Bridestowe Lavender Estate, Lilydale, Tasmania, December 2012
These plants will be harvested in late January, so this is the peak time to admire the blossoms.

Bridestowe Lavender Estate, Lilydale, Tasmania, December 2012
The total length of the plants rows is about 200 kilometres and contain approximately 650,000 plants. Each winter, 70,000 new cuttings from Bridestowe rootstock are planted. It takes four years for a cutting to reach maturity.

Bridestowe Lavender Estate, Lilydale, Tasmania, December 2012
No irrigation is used on the estate. The plants rely on the region's natural rainfall, which is up to 900mm a year.

Bridestowe Lavender Estate, Lilydale, Tasmania, December 2012
The whole estate is immaculately landscaped for visitors' pleasure.

Bridestowe Lavender Estate, Lilydale, Tasmania, December 2012
A café operates on the site and tables are dotted around the buildings, providing a beautiful setting for a picnic.

Bridestowe Lavender Estate, Lilydale, Tasmania, December 2012
After the flower heads and stalks are harvested, they are are packed into canisters and taken to the distillery.

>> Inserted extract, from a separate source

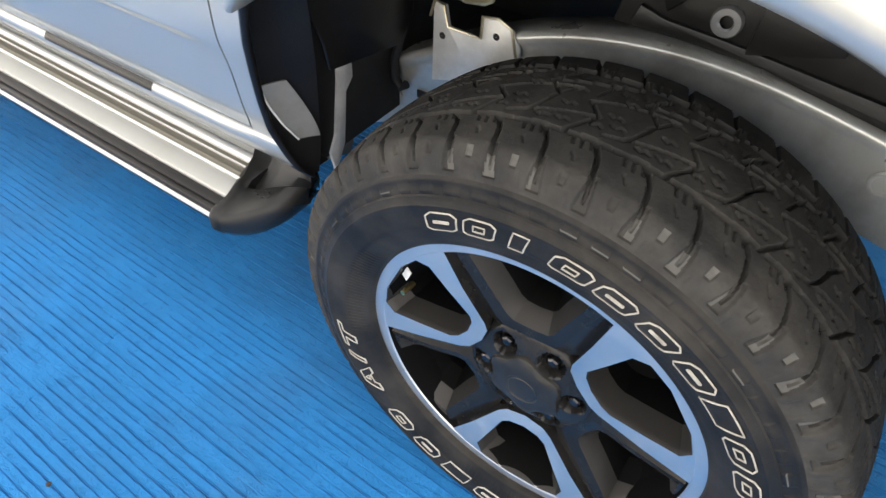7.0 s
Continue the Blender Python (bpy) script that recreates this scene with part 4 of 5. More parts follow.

Bridestowe Lavender Estate, Lilydale, Tasmania, December 2012
In the distillery, the canisters are lowered into a still where steam passes through the plants, releasing the lavender oil in less than 20 minutes. Three litres of pure oil is extracted from 300 of cut flowers.

Bridestowe Lavender Estate, Lilydale, Tasmania, December 2012
Guinea fowl wander around the immaculately landscaped grounds.

Bridestowe Lavender Estate, Lilydale, Tasmania, December 2012
A gift shop sells locally produced oils as well as a wide range of *anything* in shades of purple!

Calista smelling a lavender flower at Bridestowe Estate, December 2012
As we wander around the grounds, the scent of the plants is not over-bearing. Workers in the gift shop say that when the distillery is in action, even their desensitised noses are overwhelmed with the smell.

I love flowers on a grand scale, and we may never see more lavender plants together than at Bridestowe. I’m interested enough to return to visit the farm when they are harvesting the flowers and distilling the oil, and we’ll see if our future itinerary allows that. In the meantime, we take away the memory of lavender rows that reach to the hills and the scent of purple.